Meet the EU pensioners living on €82 a month

Eighty-five year old Nedyalka Arabadzhieva lives in the northern Bulgarian mountain city of Veliko Tarnovo. After working with the postal service for most of her professional life, she now survives on a monthly pension of 161 Bulgarian lev (approximately €82 or US$90).

It’s a paltry sum by any standard: not only should Nedyalka be receiving double that amount if her income is to reach the poverty line (currently 314 lev, which is about €160 or US$180), but her pension is also three times lower than the minimum pensions in nearby Albania, Macedonia and Serbia, and around 10 times less than the pensions in other EU countries.

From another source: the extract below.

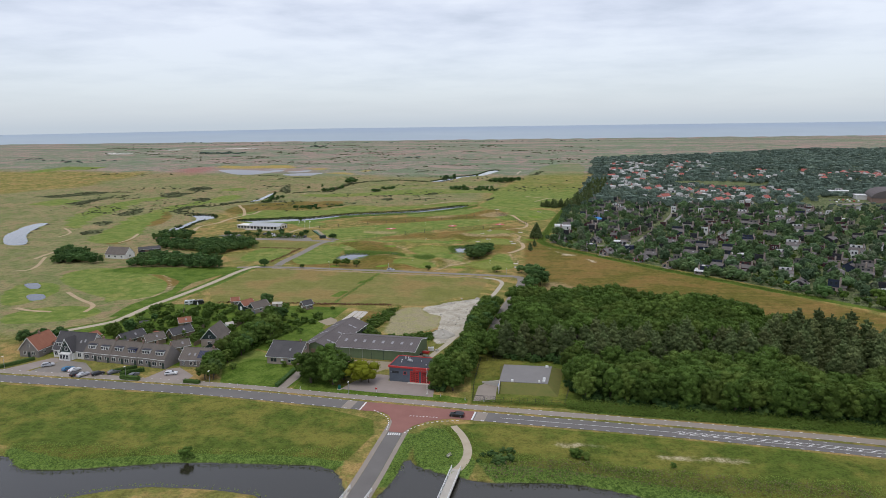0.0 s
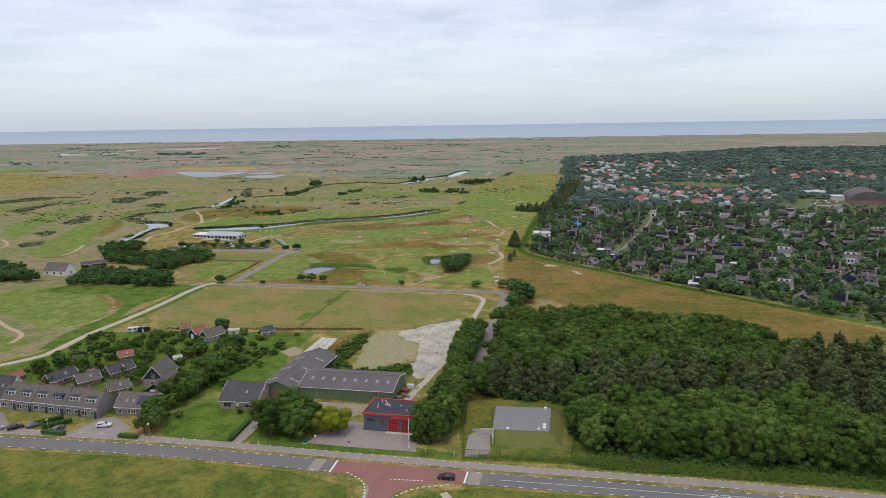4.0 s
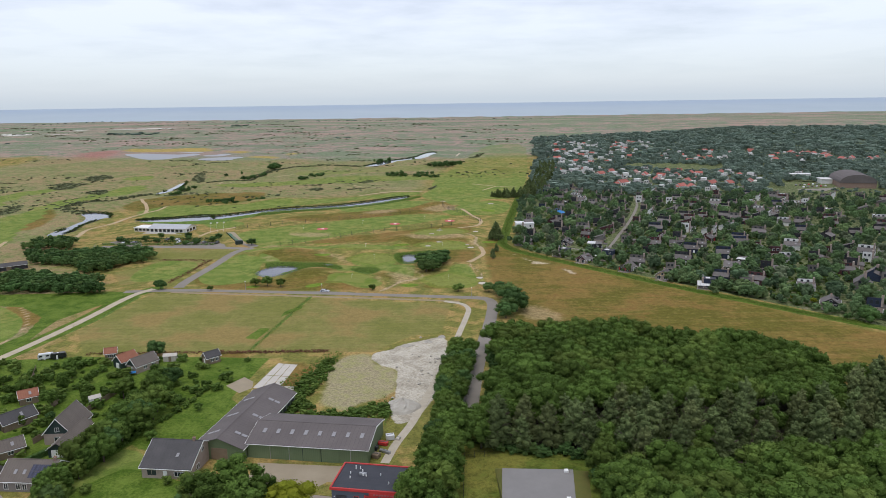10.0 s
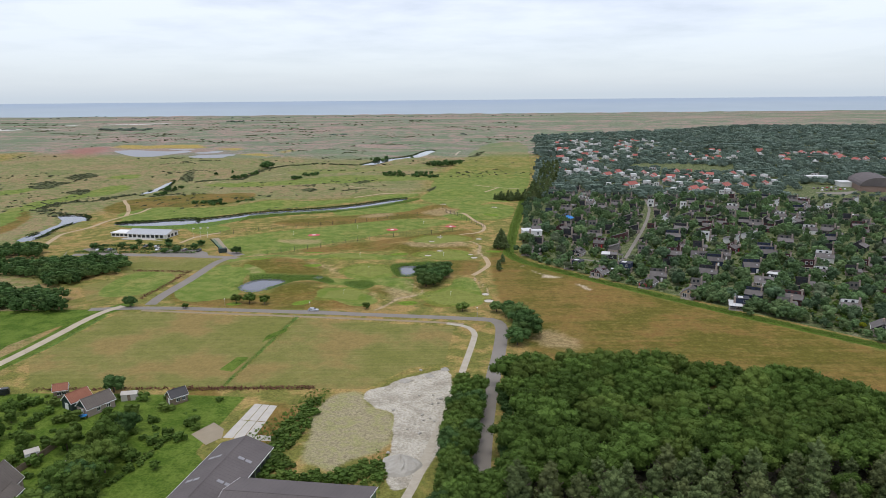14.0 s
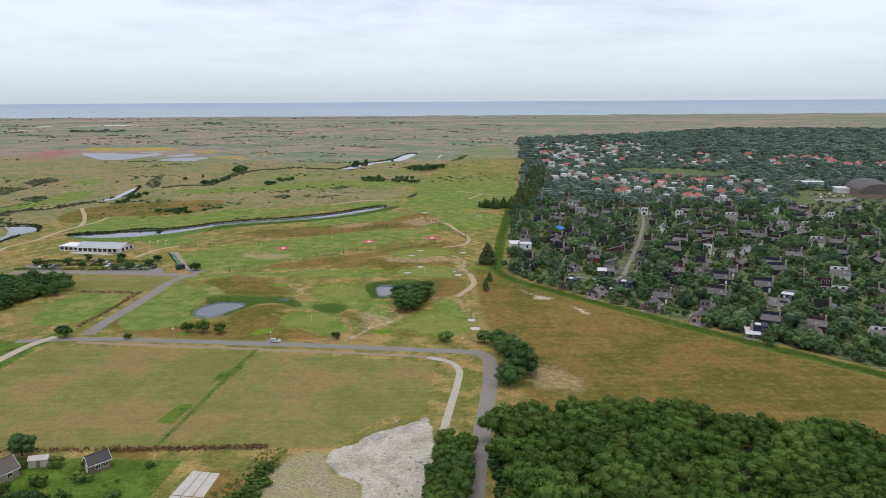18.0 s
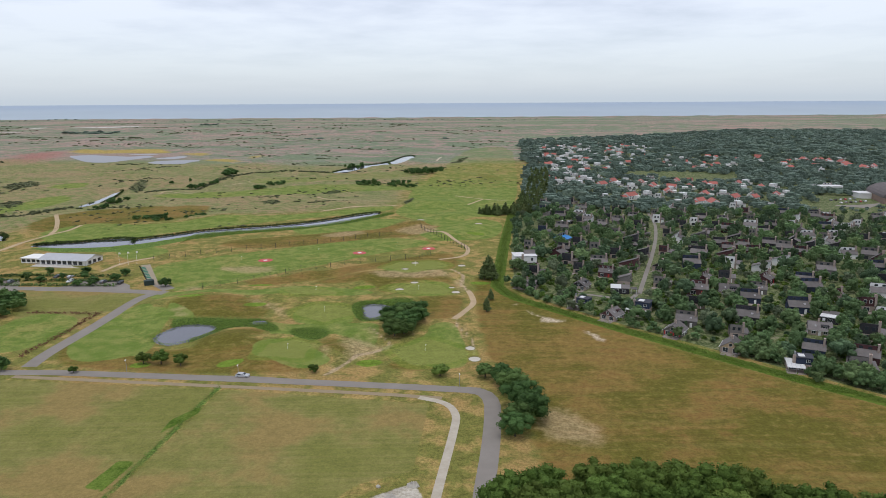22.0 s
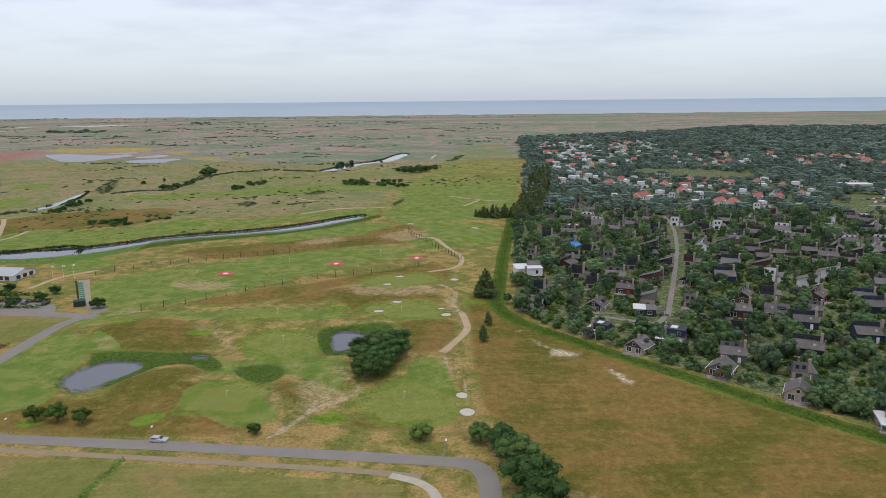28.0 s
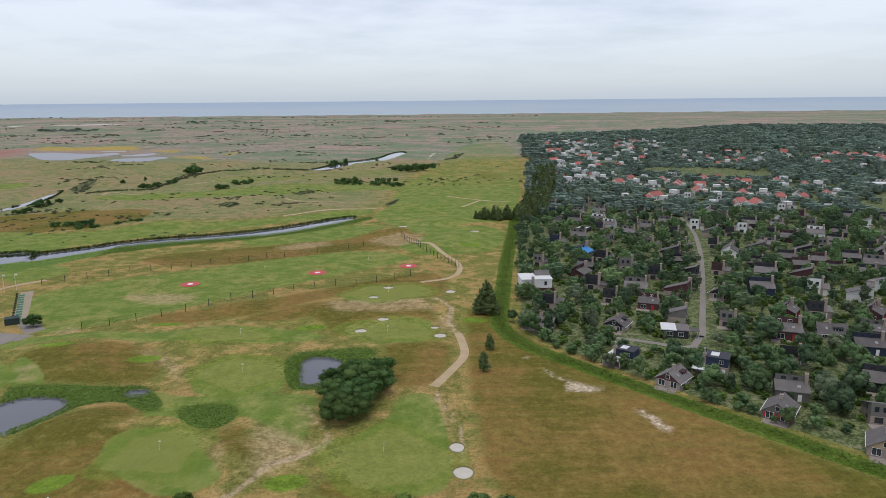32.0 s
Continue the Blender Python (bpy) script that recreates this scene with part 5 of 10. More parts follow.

Nedyalka’s pension is the minimum amount you can receive if you have worked all of your adult life; those who haven’t receive a lower payment of about 118 Bulgarian lev (€60 or US$67).

Since she retired in 1988, Nedyalka’s pension has only increased once, following a recalculation in 2008. But it wasn’t enough money in 2008 and it certainly isn’t enough now. “When I receive my pension, I first pay all my bills, and I take from the leftover to pay my medicines. Whatever is left over of the leftover is for food.”

She says she survives on careful budgeting and help from her two daughters. She is one of lucky ones – many others rely on food handouts from charities such as the Red Cross.

“Only a few days ago I saw a man spend over 100 lev (€51 or US$57) just on medicines,’’ Nedyalka says. ‘’That’s how people with small pensions die. They cannot afford these expensive medicines.”

State of crisis

Bulgaria’s pension system is in a state of crisis. According to data from 2016, of the country’s almost 2.2 million pensioners, approximately one in four receives the minimum payment. Many of them are barely able to buy food, let alone keep warm in the winter, especially as energy companies recently announced an increase to heating costs by as much as 40 per cent. As a result, many people of pensionable age continue to work well past the official retirement ages of 60 years and 10 months for women and 63 years and 10 months for men.

Statistics from the National Social Security Institute (NSI) also show that, on average, women receive lower pensions than men due to a combination of reasons which include fewer years of paid work (due to motherhood and other types of unpaid care work) and discrimination.

If, for example, men receive an average of 386 lev (€196 or US$215) for length of service and age, women receive two-thirds of that, according to NSI data.

A few weeks before Bulgaria’s most recent parliamentary elections in March, hundreds of pensioners held a demonstration to protest against the country’s sub-poverty level pensions.

During the election campaign, Bulgaria’s two leading parties – the centre-right GERB and the Bulgarian Socialist Party – discussed increasing the country’s pensions. But most of their solutions focused on raising the retirement age and the number of years workers would have to put in before being able to draw a state pension.

For example, the newly re-elected GERB government of Prime Minister Boyko Borisov has promised to increase the minimum pension to around 201 lev (€102 or US$112). However, there has been little clarification on how this will be achieved.

“What will happen if the minimal pension is increased? Two things: there will either be a devaluation of the lev and people will receive bigger pensions but they will buy less with them. Or, big infrastructure projects will have to be stopped and the state will work only for pensions,” economist Nikolay Vasilev, Bulgaria’s former Economics Minister from 2001 to 2003, tells Equal Times.

Demographic crisis

Following the fall of communism in 1989, rising inflation has meant that while nominal pension payments have increased, in terms of purchasing power, the value of Bulgarian pensions have plummeted.

Compounding the crisis is a demographic issue. In the coming years, the number of people of working age will further decrease while the number of people who receive pensions and need social protection will rise.

According to official NSI projections, by 2060 state expenditure on pensionswill rise to over 30 billion leva annually (€15 billion or US$16.5 billion) – the current amount of the entire state budget – from around 8 billion lev (€4.09 billion or US$4.59 billion) around in 2014.

In addition, by 2060, every Bulgarian in work will have to support an average of one pensioner since the country’s working population of 3.3 million is expected to shrink to two million.

Since 2016, women have had to work 35 years and two months before qualifying for a pension; for men, its 38 years and two months. By 2036 the length of service will be 37 years for women and 40 years for men; the retirement age will be 64 years and nine months for women and 65 years for men.

There are even more problems on the horizon for Bulgaria’s elderly. The number of people who have reached pension age without covering the required length of service is increasing, according to the NSI. In fact, such workers currently make up nearly one-fourth of all newly-retired people.

With an ever-increasing number of informal workers, minimum wage workers and seasonal workers who have never had social security in Bulgaria, the country’s pensions crisis is a ticking time bomb just waiting to explode.